The trial, which began in April, heard that Field killed Mr Farquhar by making his death look like an accident or suicide.
The University of Buckinghamshire graduate had admitted fraudulently being in a relationships with Mr Farquhar and Ms Moore-Martin as part of his plan to get them to change their wills.
He accepted he had “psychologically manipulated” the retired teachers but denied any involvement in their deaths.
Field spiked Mr Farquhar’s food and drink with neat alcohol and hallucinogenic drugs during the gaslighting, while also writing messages on Ms Moore-Martin’s mirrors purporting to be from God.
Mr Farquhar, who was torn about his sexuality because of his religion, died in October 2015, while Ms Moore-Martin, who was targeted after Mr Farquhar’s death, passed away in May 2017 from natural causes.

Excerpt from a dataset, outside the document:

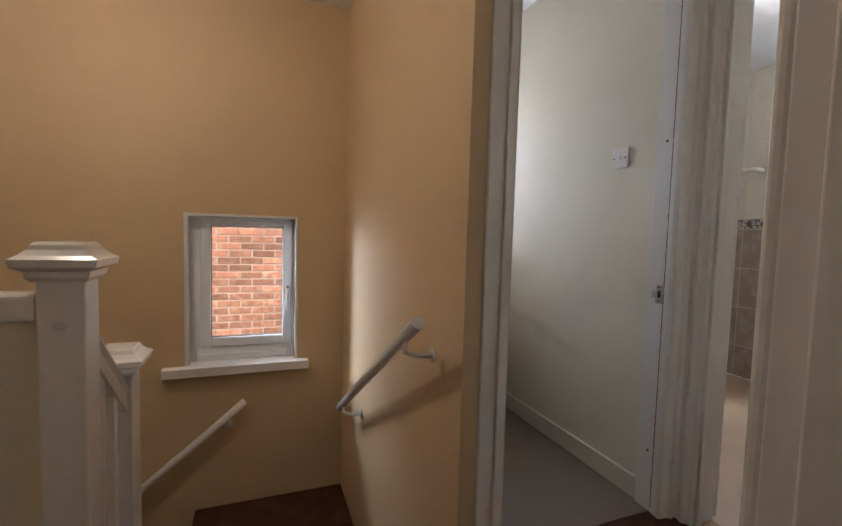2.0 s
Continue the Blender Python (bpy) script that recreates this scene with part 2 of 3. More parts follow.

Field had undergone a “betrothal” ceremony with gay Mr Farquhar while also having a string of girlfriends, and was in a sexual relationship with Ms Moore-Martin, who was 57 years his senior.
Prosecutors said Field had a “profound fascination in controlling and manipulating and humiliating and killing”.
The PhD student was a prolific writer, documenting his thoughts and activities in diaries and journals.
Field had also drawn up a “100 clients” list, including his parents, grandparents and brother, which the prosecution said were future targets.
He denied murdering the author and University of Buckingham lecturer and maintained he could have died from taking his usual dose of flurazepam and drinking whisky.
“This murder never happened. No-one killed anyone,” he told jurors.
Field told the jury he had created fake relationships with Mr Farquhar and Ms Moore-Martin in order to benefit financially from their deaths – but had not wished them dead.
“The mirror writing was all fake, the relationship was all fake and done with gain in mind,” he said.
“I have deceived absolutely everybody that I have any kind of relationship with.”
He later admitted lying to the jury about the extent of his homosexual experiences after first denying using Grindr to meet men for sex.
Field had previously pleaded guilty to defrauding Ms Moore-Martin of £4,000 to buy a car and £27,000 for a dialysis machine. But he had insisted he had acted alone and not recruited his brother to help with the dialysis fraud.
Smith told the jury he was unaware that Field was in a relationship with Mr Farquhar or that he was gaslighting and defrauding him.
He also said he had no idea he was a beneficiary of Mr Farquhar’s will.
Smith said he believed Field and Ms Moore-Martin’s relationship was genuine and described it as “unusual but perfectly consensual”.
“I didn’t really think much about it,” he added.
Tom Field did not give evidence in the trial and his barrister argued the prosecution’s own evidence demonstrated he has no case to answer.
Field, of Wellingborough Road, Olney, Buckinghamshire, was acquitted of conspiracy to murder and the alternative charge of attempted murder. He was also found not guilty of possession of an article for the use in fraud.
He previously admitted four charges of fraud and two of burglary.
Smith, of Penhalvean, Redruth, Cornwall, was acquitted of murder, conspiracy to murder, possession of an article for the use in fraud, two charges of fraud and one of burglary.
Cambridge University graduate Tom Field, of Wellingborough Road, Olney, Buckinghamshire, was found not guilty of a single charge of fraud.